>> start

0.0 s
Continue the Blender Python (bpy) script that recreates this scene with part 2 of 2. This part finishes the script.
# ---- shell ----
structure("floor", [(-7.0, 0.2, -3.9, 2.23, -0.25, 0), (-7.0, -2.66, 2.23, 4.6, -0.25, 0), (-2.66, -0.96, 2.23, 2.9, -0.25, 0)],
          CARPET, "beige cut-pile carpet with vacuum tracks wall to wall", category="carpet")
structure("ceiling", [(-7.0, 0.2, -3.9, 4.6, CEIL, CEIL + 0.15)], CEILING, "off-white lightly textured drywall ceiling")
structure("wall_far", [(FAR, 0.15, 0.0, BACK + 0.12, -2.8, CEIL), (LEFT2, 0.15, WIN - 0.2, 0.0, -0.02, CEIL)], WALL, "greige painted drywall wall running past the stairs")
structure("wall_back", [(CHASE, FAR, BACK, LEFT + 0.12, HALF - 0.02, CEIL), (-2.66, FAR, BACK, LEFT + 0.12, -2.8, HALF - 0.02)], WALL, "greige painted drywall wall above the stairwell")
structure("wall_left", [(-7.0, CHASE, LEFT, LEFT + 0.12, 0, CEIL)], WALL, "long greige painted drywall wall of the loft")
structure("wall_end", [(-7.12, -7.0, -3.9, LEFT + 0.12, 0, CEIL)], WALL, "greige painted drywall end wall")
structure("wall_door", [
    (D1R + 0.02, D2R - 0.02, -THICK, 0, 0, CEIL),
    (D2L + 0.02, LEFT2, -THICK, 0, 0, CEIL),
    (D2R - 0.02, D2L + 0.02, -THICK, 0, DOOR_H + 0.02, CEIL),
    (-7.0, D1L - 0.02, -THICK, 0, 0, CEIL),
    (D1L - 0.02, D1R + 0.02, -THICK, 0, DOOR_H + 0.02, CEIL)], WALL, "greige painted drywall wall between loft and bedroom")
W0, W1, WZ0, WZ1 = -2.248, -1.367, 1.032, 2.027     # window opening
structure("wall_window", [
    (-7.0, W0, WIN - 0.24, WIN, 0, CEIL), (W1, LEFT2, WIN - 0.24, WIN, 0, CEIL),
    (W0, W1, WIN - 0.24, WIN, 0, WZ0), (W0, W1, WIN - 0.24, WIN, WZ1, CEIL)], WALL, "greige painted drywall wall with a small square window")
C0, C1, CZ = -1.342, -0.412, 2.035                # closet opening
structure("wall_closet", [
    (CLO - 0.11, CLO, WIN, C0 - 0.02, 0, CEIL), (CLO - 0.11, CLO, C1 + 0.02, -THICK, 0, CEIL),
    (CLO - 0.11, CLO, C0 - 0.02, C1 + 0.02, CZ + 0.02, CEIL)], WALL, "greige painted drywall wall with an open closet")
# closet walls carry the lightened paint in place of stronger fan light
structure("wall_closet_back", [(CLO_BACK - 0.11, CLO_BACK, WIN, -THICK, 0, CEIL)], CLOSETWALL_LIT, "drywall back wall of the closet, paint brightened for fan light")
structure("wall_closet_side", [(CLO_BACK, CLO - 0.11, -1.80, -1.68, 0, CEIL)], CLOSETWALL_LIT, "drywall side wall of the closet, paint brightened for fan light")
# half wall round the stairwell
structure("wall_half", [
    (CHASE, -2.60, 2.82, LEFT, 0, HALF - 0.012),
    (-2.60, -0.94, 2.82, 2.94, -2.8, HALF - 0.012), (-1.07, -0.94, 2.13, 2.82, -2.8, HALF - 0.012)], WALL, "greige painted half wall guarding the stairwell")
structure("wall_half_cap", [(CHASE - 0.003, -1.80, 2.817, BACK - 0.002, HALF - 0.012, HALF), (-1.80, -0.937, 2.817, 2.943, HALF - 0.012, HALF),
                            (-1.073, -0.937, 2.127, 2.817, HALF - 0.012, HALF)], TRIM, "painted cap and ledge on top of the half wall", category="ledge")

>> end

* [Goal]: Give an exact copy of all the data shown above.

* [Result below]:
0.0 s
Continue the Blender Python (bpy) script that recreates this scene with part 2 of 2. This part finishes the script.
# ---- shell ----
structure("floor", [(-7.0, 0.2, -3.9, 2.23, -0.25, 0), (-7.0, -2.66, 2.23, 4.6, -0.25, 0), (-2.66, -0.96, 2.23, 2.9, -0.25, 0)],
          CARPET, "beige cut-pile carpet with vacuum tracks wall to wall", category="carpet")
structure("ceiling", [(-7.0, 0.2, -3.9, 4.6, CEIL, CEIL + 0.15)], CEILING, "off-white lightly textured drywall ceiling")
structure("wall_far", [(FAR, 0.15, 0.0, BACK + 0.12, -2.8, CEIL), (LEFT2, 0.15, WIN - 0.2, 0.0, -0.02, CEIL)], WALL, "greige painted drywall wall running past the stairs")
structure("wall_back", [(CHASE, FAR, BACK, LEFT + 0.12, HALF - 0.02, CEIL), (-2.66, FAR, BACK, LEFT + 0.12, -2.8, HALF - 0.02)], WALL, "greige painted drywall wall above the stairwell")
structure("wall_left", [(-7.0, CHASE, LEFT, LEFT + 0.12, 0, CEIL)], WALL, "long greige painted drywall wall of the loft")
structure("wall_end", [(-7.12, -7.0, -3.9, LEFT + 0.12, 0, CEIL)], WALL, "greige painted drywall end wall")
structure("wall_door", [
    (D1R + 0.02, D2R - 0.02, -THICK, 0, 0, CEIL),
    (D2L + 0.02, LEFT2, -THICK, 0, 0, CEIL),
    (D2R - 0.02, D2L + 0.02, -THICK, 0, DOOR_H + 0.02, CEIL),
    (-7.0, D1L - 0.02, -THICK, 0, 0, CEIL),
    (D1L - 0.02, D1R + 0.02, -THICK, 0, DOOR_H + 0.02, CEIL)], WALL, "greige painted drywall wall between loft and bedroom")
W0, W1, WZ0, WZ1 = -2.248, -1.367, 1.032, 2.027     # window opening
structure("wall_window", [
    (-7.0, W0, WIN - 0.24, WIN, 0, CEIL), (W1, LEFT2, WIN - 0.24, WIN, 0, CEIL),
    (W0, W1, WIN - 0.24, WIN, 0, WZ0), (W0, W1, WIN - 0.24, WIN, WZ1, CEIL)], WALL, "greige painted drywall wall with a small square window")
C0, C1, CZ = -1.342, -0.412, 2.035                # closet opening
structure("wall_closet", [
    (CLO - 0.11, CLO, WIN, C0 - 0.02, 0, CEIL), (CLO - 0.11, CLO, C1 + 0.02, -THICK, 0, CEIL),
    (CLO - 0.11, CLO, C0 - 0.02, C1 + 0.02, CZ + 0.02, CEIL)], WALL, "greige painted drywall wall with an open closet")
# closet walls carry the lightened paint in place of stronger fan light
structure("wall_closet_back", [(CLO_BACK - 0.11, CLO_BACK, WIN, -THICK, 0, CEIL)], CLOSETWALL_LIT, "drywall back wall of the closet, paint brightened for fan light")
structure("wall_closet_side", [(CLO_BACK, CLO - 0.11, -1.80, -1.68, 0, CEIL)], CLOSETWALL_LIT, "drywall side wall of the closet, paint brightened for fan light")
# half wall round the stairwell
structure("wall_half", [
    (CHASE, -2.60, 2.82, LEFT, 0, HALF - 0.012),
    (-2.60, -0.94, 2.82, 2.94, -2.8, HALF - 0.012), (-1.07, -0.94, 2.13, 2.82, -2.8, HALF - 0.012)], WALL, "greige painted half wall guarding the stairwell")
structure("wall_half_cap", [(CHASE - 0.003, -1.80, 2.817, BACK - 0.002, HALF - 0.012, HALF), (-1.80, -0.937, 2.817, 2.943, HALF - 0.012, HALF),
                            (-1.073, -0.937, 2.127, 2.817, HALF - 0.012, HALF)], TRIM, "painted cap and ledge on top of the half wall", category="ledge")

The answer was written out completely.